Kayfabe is often seen as the suspension of disbelief that is used to create the non-wrestling aspects of promotions, such as feuds, angles, and gimmicks, in a manner similar to other forms of fictional entertainment. In relative terms, a wrestler breaking kayfabe during a show would be likened to an actor breaking character on camera. Also, since wrestling is performed in front of a live audience, whose interaction with the show is crucial to the show’s success (see pop), one might compare kayfabe to the fourth wall, since there is hardly any conventional fourth wall to begin with.
So much better than “kabuki” or IMNSHO “Hasbara,” since its origin is in this country. See also here for discussionn of “breaking kayfabe”, and a general agreement that “kayfabe isn’t what it used to be” (much like my feeling that Obama doesn’t even care enough to fake it any more).
* * *
Also implicitly includes social relations [between the players], unlike, for example, [Harry Frankfurt’s] bullshit.
We’ve looked at the definition of corruption before, using Zephyr Teachout’s work:
[P]olitical corruption referred to self-serving use of public power for private ends,
Two features of the definitional framework of corruption at the time deserve special attention, because they are not frequently articulated by all modern academics or judges. The first feature is that corruption was defined in terms of an attitude toward public service, not in relation to a set of criminal laws. The second feature is that citizenship was understood to be a public office.
And we proposed a typology of corruption:
1) Corruption as Fealty: Walker and Rubio
2) Corruption as Outsourcing: The Bush Dynasty
3) Corruption as Personal Networking: The Clinton Dynasty
With Trump, I think we can add a fourth:
4) Corruption as Kayfabe: Donald Trump
Remember, again, citizenship — which includes running for President — is a public office. But how does Trump see it? As a private good. He explained that in his deposition:
“My net worth fluctuates, and it goes up and down with markets and with attitudes and with feelings—even my own feelings—but I try.” [Trump feels he is] no different than “a politician running for office,” he said. “You always put the best foot forward. So you don’t want to say negative things.”
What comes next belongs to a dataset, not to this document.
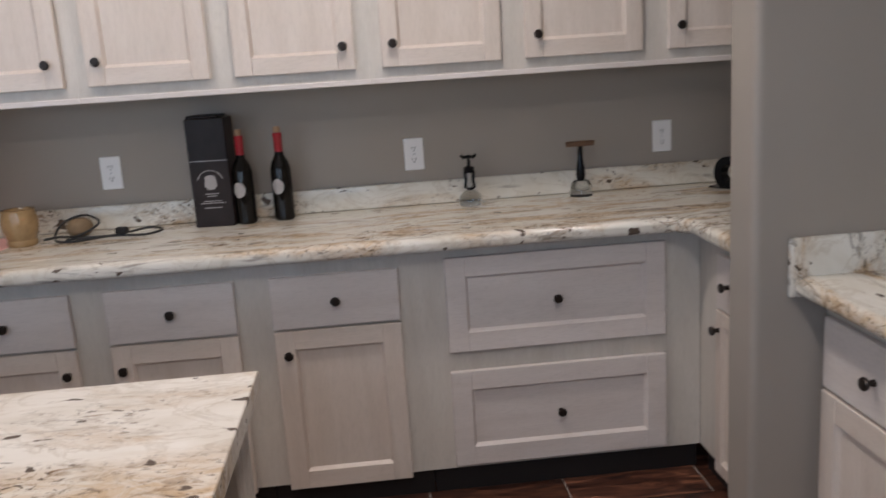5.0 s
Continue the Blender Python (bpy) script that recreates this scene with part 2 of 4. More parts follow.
DARKINK = plain("dark_ink", (0.05, 0.05, 0.055), 0.6, vary=0.05, rel=0)
FOIL = plain("red_foil", (0.33, 0.012, 0.022), 0.35, vary=0.1, rel=0.1)
BOTTLE = dull(plain("dark_wine_glass", (0.006, 0.005, 0.004), 0.07, vary=0.1, rel=0), 0.3)
CORKM = plain("cork", (0.42, 0.27, 0.16), 0.8, vary=0.25, scale=150)
BOXM = dull(plain("dark_printed_box", (0.018, 0.012, 0.011), 0.42, vary=0.6, scale=14), 0.25)
WALNUT = plain("walnut_handle", (0.15, 0.08, 0.045), 0.45, vary=0.3, scale=40)
SILVERINK = plain("silver_print", (0.32, 0.30, 0.29), 0.4, vary=0.15, scale=90, rel=0)
CREAMP = plain("cream_glaze", (0.76, 0.70, 0.61), 0.3, vary=0.08, scale=20)
SKIN = plain("painted_tan", (0.64, 0.30, 0.09), 0.4, vary=0.1)
POT = plain("honey_glazed_clay", (0.33, 0.215, 0.105), 0.16, vary=0.32, scale=45, rel=0.5, rscale=90)
PINK = plain("pink_card", (0.72, 0.40, 0.37), 0.6, vary=0.05, rel=0)
CORD = plain("black_rubber_cord", (0.012, 0.012, 0.012), 0.45, rel=0)
CLEARG = glass("clear_glass", (0.96, 0.98, 0.97))
SHEETG = glass("hood_glass", (0.88, 0.93, 0.92))
DARKWOOD = plain("dark_wood", (0.035, 0.018, 0.011), 0.4, vary=0.4, scale=9)
OAK = plain("honey_oak", (0.36, 0.18, 0.07), 0.42, vary=0.25, scale=12)
DRAPE = plain("brown_drape", (0.075, 0.042, 0.030), 0.85, vary=0.2)
WIREM = plain("white_wire", (0.75, 0.75, 0.75), 0.35, vary=0.02, rel=0)


def mat_weave():
    """Dark grey placemat with pale wavy ribs."""
    m, nt, b = material("woven_grey_placemat", 0.7)
    f = noise_tex(nt, coords(nt, (0.10, 1.0, 0.3), (0, 0, 10)), 195, 2, 0.5, 0.4)
    g = noise_tex(nt, coords(nt, (1.0, 1.0, 1.0)), 260, 2)
    c = ramp(nt, f, [(0.47, (0.045, 0.040, 0.037)), (0.55, (0.085, 0.076, 0.070)), (0.585, (0.32, 0.30, 0.28)), (0.66, (0.40, 0.38, 0.355))])
    c = mix(nt, times(nt, g, 0.35), c, (0.03, 0.027, 0.025))
    nt.links.new(c, b.inputs["Base Color"])
    bump(nt, b, f, 0.6, 0.003)
    return m


def camo_cloth(name, base, mid, stain):
    """Napkin cloth printed in dull drifting shades."""
    m, nt, b = material(name, 0.85)
    v = coords(nt, (1, 1, 1.3), (20, 0, 30))
    f = noise_tex(nt, v, 15, 3, 0.9)
    c = ramp(nt, f, [(0.36, stain), (0.40, mid), (0.46, mid), (0.50, base)])
    nt.links.new(c, b.inputs["Base Color"])
    b.inputs["Sheen Weight"].default_value = 0.15
    bump(nt, b, noise_tex(nt, v, 700, 2), 0.25, 0.0005)
    return m


MAT = mat_weave()
MAT_RIM = plain("placemat_binding", (0.07, 0.062, 0.058), 0.8, vary=0.2, scale=40, rel=0.3)
CLOTH_G = camo_cloth("patterned_napkin", (0.64, 0.57, 0.47), (0.37, 0.345, 0.27), (0.06, 0.057, 0.05))
CLOTH_T = camo_cloth("tan_napkin", (0.66, 0.43, 0.26), (0.62, 0.37, 0.20), (0.50, 0.29, 0.15))


# ---- mesh helpers ----
def box(bm, x0, x1, y0, y1, z0, z1, bevel=0.0, seg=1):
    m = Matrix.LocRotScale(((x0 + x1) / 2, (y0 + y1) / 2, (z0 + z1) / 2), None, (abs(x1 - x0), abs(y1 - y0), abs(z1 - z0)))
    r = bmesh.ops.create_cube(bm, size=1, matrix=m)
    if bevel:
        edges = list({e for v in r["verts"] for e in v.link_edges})
        bmesh.ops.bevel(bm, geom=edges, offset=bevel, segments=seg, affect="EDGES", profile=0.5)
    return bm


def bx(*a, **k):
    return box(bmesh.new(), *a, **k)


def lathe(profile, seg=24, cx=0.0, cy=0.0, bm=None, squash=1.0):
    """A turned body: profile of (radius, z), closed at both ends where the radius is 0."""
    bm = bm or bmesh.new()
    rings = []
    for r, z in profile:
        if r < 1e-6:
            rings.append([bm.verts.new((cx, cy, z))])
        else:
            rings.append([bm.verts.new((cx + r * math.cos(2 * math.pi * i / seg), cy + squash * r * math.sin(2 * math.pi * i / seg), z)) for i in range(seg)])
    for a, b in zip(rings, rings[1:]):
        for i in range(seg):
            j = (i + 1) % seg
            f = [a[i % len(a)], a[j % len(a)], b[j % len(b)], b[i % len(b)]]
            f = list(dict.fromkeys(f))
            if len(f) > 2:
                bm.faces.new(f)
    bmesh.ops.recalc_face_normals(bm, faces=bm.faces)
    return bm


def tube(points, r, seg=8, bm=None, closed=False):
    """A round bar swept along points."""
    bm = bm or bmesh.new()
    pts = [Vector(p) for p in points]
    n = len(pts)
    rings = []
    up = None
    for i, p in enumerate(pts):
        a = pts[(i - 1) % n] if (closed or i) else p
        b = pts[(i + 1) % n] if (closed or i < n - 1) else p
        d = (b - a).normalized()
        if up is None:
            up = d.orthogonal().normalized()
        up = (up - d * up.dot(d)).normalized()
        s = d.cross(up)
        rings.append([bm.verts.new(p + r * (math.cos(2 * math.pi * k / seg) * up + math.sin(2 * math.pi * k / seg) * s)) for k in range(seg)])
    pairs = list(zip(rings, rings[1:])) + ([(rings[-1], rings[0])] if closed else [])
    for a, b in pairs:
        for k in range(seg):
            bm.faces.new([a[k], a[(k + 1) % seg], b[(k + 1) % seg], b[k]])
    if not closed:
        bm.faces.new(rings[0][::-1])
        bm.faces.new(rings[-1])
    bmesh.ops.recalc_face_normals(bm, faces=bm.faces)
    return bm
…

In other words, Trump’s wealth is, as we have seen, highly dependent on the Trump brand. Running for President can only enhance his brand, and hence his wealth. That’s “self-serving use of public power for private ends.” It doesn’t matter whether he wins or loses; what matters is that he’s in the race, getting coverage, having an impact. A player. (His comments on Mexicans are his wink to the base.) The Trump campaign is staged, it’s true, but the staging has to be good enough so that it appears real (hence the $1.8 million invested in staffing). And in fact the press knows this, and not only for Trump:
So what are we left with? The Trump coverage is forced and phony, yet it’s exactly what he wants. Any substantive coverage of Clinton is practically nonexistent, which is exactly what she wants. The whole thing is a game, and we shouldn’t pretend otherwise. Clinton and Trump are both manipulating the media, but the media are proving all too willing to be manipulated. Everyone seems perfectly willing to play his or her role and be compliant. As I have said before, the coverage of Campaign 2016 thus far has been a product of too much media chasing too little story.
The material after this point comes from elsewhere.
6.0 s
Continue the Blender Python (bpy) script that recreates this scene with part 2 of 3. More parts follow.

“Everyone seems perfectly willing to play his or her role.” That’s kayfabe.
Remember Reagan’s “I am paying for this microphone, Mr. Green”? Look at that video again. Maybe Trump would have tackled Reagan and wrestled him to the ground! Well, not really. But campaign 2016 is going to be a lot more interesting with Trump than without him.
In short, kayfabe is a very rich metaphor for electoral politics, especially in the degenerate times of our ancien regime. Kayfabe is much richer than a binary distinction between the audience, and the actors on a stage, as in kabuki. Expanding on the definition above: Everyone in the hall has a role to play: The players, the audience, the referees, even the front office and the owner (MacMahon) are all part of the shared illusion; and any one of them can break kayfabe with a knowing wink. Of course, in professional wrestling, the players don’t attack the audience, or kill them. And the audience doesn’t storm the stage and guillotine the players. There, at least, the metaphor breaks down.
 Trump: “I have a Gucci store worth more than Romney” [AP]. Awesome, ’til you parse it. I mean, I’ve got a lemonade stand worth more than Romney.
 Amusingly, Mary Jo White, now at the SEC, was one of Trump’s defense lawyers.
 The case of Trump is similar to several of the Republican candidates who will, on the basis of their candidacies, be able to punch their meal tickets at conservative media outlets for the rest of their lives.
 So the networks shut him out of a golf tournament and maybe a beauty pageant. So what?
 Or paid actors to appear at his announcement. Pure kayfabe.